Goodness me, somehow the clock has ticked remorselessly round a great deal further than I had thought, and somehow it is almost two in the morning.
This is because we have got a friend staying with us, and of course we have talked and talked.
We have talked so much that we ate an enormous dinner, washed up and then sat comfortably around the living room with the dogs without even noticing the clock regularly dinging in the background.
I took the night off work to talk. Mark is only mildly interested in female conversation, and went off to drive a taxi until late in the evening, when he came back to listen to any interesting revelations which might happen after a couple of glasses of Merlot.
Apart from our visitor it has been a fragmented sort of day, we meant to get up early and go to the farm, but didn’t. Mark took my taxi for an MOT. It failed to get one because the handbrake has got too many clicks on it, so he had to come home via Autoparts and is going to have to spend tomorrow bashing brake pads about and getting oily.
I stayed at home and took the children to the dentist.
Obviously that wasn’t all that I did.
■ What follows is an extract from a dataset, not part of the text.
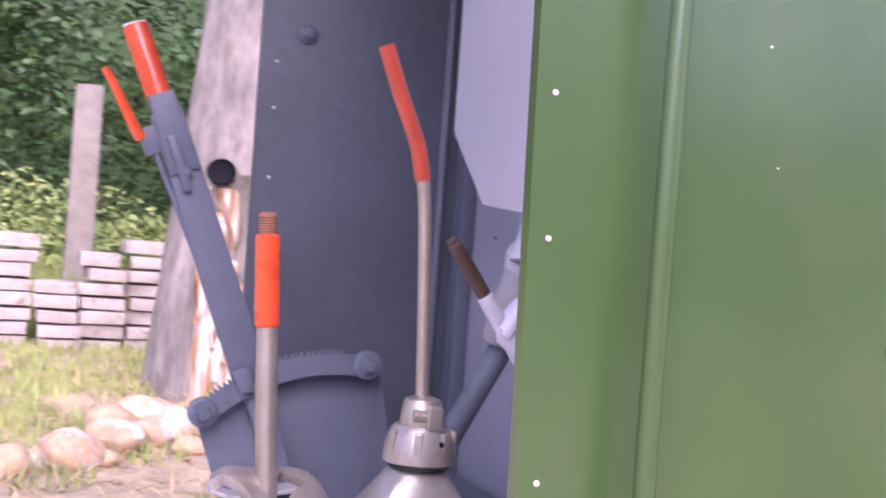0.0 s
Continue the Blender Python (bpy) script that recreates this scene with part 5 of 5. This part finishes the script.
def radiator():
    t = thing("radiator", "dark radiator core in a pale lavender frame", "radiator", (1.66, 0.6, 0.98))
    o = Vector((1.66, 0.6, 0.98))
    T = Matrix.Translation(-o)
    part("core", moved(box(1.66, 1.74, 0.269, 0.95, 1.25, 1.905, 0.003), T), "rad", t)
    fr = part("frame", join(moved(box(1.63, 1.76, 0.205, 0.268, 1.02, 1.98, 0.004), T), moved(box(1.63, 1.76, 0.951, 0.985, 1.02, 1.98, 0.004), T), moved(box(1.63, 1.76, 0.268, 0.951, 1.906, 1.98, 0.004), T), moved(box(1.63, 1.76, 0.268, 0.951, 1.09, 1.249, 0.004), T)), "rad_frame", t, "pale lavender painted frame")
    part("bottom_tray", moved(box(1.36, 1.80, 0.12, 1.10, 0.985, 1.05, 0.006), T), "red", t, "dark red primed bottom tray")
    # dark plate added to keep the gap beside the pump leg black
    part("lower_shroud", moved(box(1.40, 1.625, 0.62, 0.63, 1.052, 1.30, 0.003), T), "dark", t)
    part("drain_pipe", moved(rod((1.55, 0.32, 1.12), (1.66, 0.35, 1.13), 0.022), T), "dark", t)
    part("drain_plug", moved(lathe([(0.014, 0), (0.017, 0.006), (0.013, 0.028)], (1.47, 0.26, 1.06), (0, -0.3, 1), 14), T), "white", t)


radiator()


# ---------------------------------------------------------------- garden behind
def trunk_tree():
    o = Vector((0.84, 7.0, GROUND - 0.03))
    t = thing("tree", "old tree with hollow split trunk and bleached heartwood", "tree", o)
    bm = bmesh.new()
    n, m = 84, 60
    rows = []
    for k in range(m + 1):
        h = 6.0 * (k / m) ** 1.6
        r = 0.30 + 0.19 * math.exp(-h * 0.62)
        cx = -0.02 + 0.018 * h * h if h < 3 else 0.142 + 0.09 * (h - 3)
        ring = []
        for i in range(n):
            a = 2 * math.pi * i / n
            rr = r * (1 + 0.07 * math.sin(3 * a + 1) * math.exp(-h) + 0.06 * noise.noise((math.cos(a) * 1.4, math.sin(a) * 1.4, h * 0.9)) + 0.035 * noise.noise((math.cos(a) * 6, math.sin(a) * 6, h * 2.4)))
            # the split opens towards the machine, its lips rolled outwards
            da = (a + math.pi / 2 + 0.04 * math.sin(h * 4) + 0.24 + math.pi) % (2 * math.pi) - math.pi
            wid = 0.38
            fade = min(1, max(0, (1.36 - h) / 0.12))
            if abs(da) < wid:
                rr *= 1 - fade * 0.34 * (1 - (abs(da) / wid) ** 6)
            else:
                rr *= 1 + fade * 0.05 * math.exp(-((abs(da) - wid) / 0.14) ** 2)
            # knot hollow at the top of the split
            kd = math.hypot((a + math.pi / 2 + 0.36 + math.pi) % (2 * math.pi) - math.pi, (h - 1.41) / r) / 0.21
            if kd < 1:
                rr *= 1 - 0.10 * (1 - kd * kd)
            elif kd < 1.8:
                rr *= 1 + 0.03 * (1.8 - kd)
            ring.append(bm.verts.new((rr * math.cos(a) + cx, rr * math.sin(a), h)))
        rows.append(ring)
    for a, b in zip(rows, rows[1:]):
        for i in range(n):
            bm.faces.new((a[i], a[(i + 1) % n], b[(i + 1) % n], b[i]))
    bm.faces.new(rows[-1])
    part("trunk", bm, "bark", t)
    # bleached, cracked heartwood standing in the split
    bm = bmesh.new()
    nu, nv, rows = 90, 64, []
    for j in range(nv + 1):
        h = 1.30 * j / nv
        xl = -0.278 + 0.045 * min(1, h / 0.95) + 0.014 * noise.noise((h * 5, 3.3, 0))
        xr = 0.068 - 0.055 * min(1, h / 0.95) - 0.03 * max(0, h - 0.95) / 0.4 + 0.014 * noise.noise((h * 5, 9.1, 0))
        row = []
        for i in range(nu + 1):
            u = i / nu
            x = xl + (xr - xl) * u
            crack = max(0, 1 - abs(noise.noise((x * 9 + 0.35 * noise.noise((x * 3, h * 3, 5)), h * 0.9, 2.2))) * 9)
            y = -0.392 + 0.12 * abs(2 * u - 1) ** 5 + 0.05 * h / 1.37 + 0.030 * noise.noise((x * 30, h * 1.6, 0)) + 0.016 * noise.noise((x * 75, h * 4, 4)) + 0.10 * crack
            row.append(bm.verts.new((x, y, h)))
        rows.append(row)
    for p, q in zip(rows, rows[1:]):
        for i in range(nu):
            bm.faces.new((p[i], p[i + 1], q[i + 1], q[i]))
    part("split_wood", bm, "deadwood", t, "pale splintered heartwood in the split", smooth=False)
    rnd = random.Random(8)
    for k in range(7):
        x, lo = -0.235 + 0.043 * k + rnd.uniform(-0.01, 0.01), rnd.uniform(0.0, 0.5)
        hi = lo + rnd.uniform(0.35, 0.75)
        w = rnd.uniform(0.008, 0.016)
        part("splinter", tube([(x + rnd.uniform(-0.012, 0.012), -0.405 + 0.05 * f + rnd.uniform(-0.008, 0.008), lo + (hi - lo) * f) for f in (0, 0.25, 0.5, 0.75, 1.0)], lambda q, w=w: w * (0.2 + math.sin(math.pi * (0.1 + 0.8 * q))), 6, 4, 1.8), "deadwood", t)
    part("knot_hole", moved(lathe([(0.05, -0.04), (0.086, -0.010), (0.080, 0.004), (0.066, -0.006), (0.02, -0.012)], (0, 0, 0), (-0.38, -1, 0.02), 17), Matrix.Translation((-0.152, -0.352, 1.395)) @ Matrix.Diagonal((1.08, 1, 0.92, 1))), "hole", t, "dark knot hole")
    return t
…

I did some washing and tidied up and made up the bed in the spare room as well, but those things are not especially exciting so I shan’t tell you about those.
I could mention that the spare room bed was not fun to do because of being covered in children’s school trunks and PE kit and spare trainers and cricket pads and tuck boxes.
I am ashamed to say that I hurled all of that into a corner and threw a duvet over it. This is absolutely rubbish housewifery, because every single grubby item that has so far gone neglected and unnoticed is still neglected and unnoticed. I have not resolved a single solitary domestic issue, except to ascertain that the one bag I was looking for was most definitely not there, so I have lost it, which is tiresome.
The dentist was about as much fun as a trip to the dentist ever is. I was not having my teeth looked at, Mark and I go to the dentist in Barrow, who is employed by the National Health and therefore is perfect for those on a limited budget. The children go to this one because it is across the road from the house and you can get Denplan cheap for under eighteens.
I enlivened the occasion by tickling the children’s feet whilst they were in the chair. This made them both laugh and perplexed the dentist, who presumably is not used to people giggling whilst he pokes sharp things into their gums.
After that Mark came home and went to work, leaving me to my own devices. Fortunately our friend turned up before I had time to wonder if I would like to buy anything much on eBay, which is usually where my thoughts start to turn when I am without occupation, so it is a good thing that it doesn’t happen very often.
I did have time to think, however, and after a while I was able to inform Mark that I would like to have a Pirates of the Caribbean theme in the camper van bathroom. I did want a Moroccan arch, but the bathroom measures about a metre and a half each way, and with the most careful measuring and pondering in the world he did not think we would be able to fit it in unless I was prepared to forgo the loo, which I wasn’t.
Thus it is going to be a pirate themed bathroom. I am very pleased about this, what an excitement this will be.
We are going to think a bit more about it tomorrow.
Number Two Daughter rang us on the computer last night. It was the sort of telephone call where you can see the other person’s face if they are pointing their phone in the right direction. She is much better at doing that than we are, she seemed to get rather a lot of pictures of our elbows and the shelves behind us, however we could tell that she is looking very well and happy, and obviously is enjoying life in Canada. I hope she becomes a citizen and makes a lot of money, because it would be nice to retire there and be looked after. It was very sunny at her end of the telephone.
Have a picture of the Lake District. It is a special stock photograph of the sort that I take at work occasionally and then keep for days when I haven’t taken any.
I forgot today because of the talking.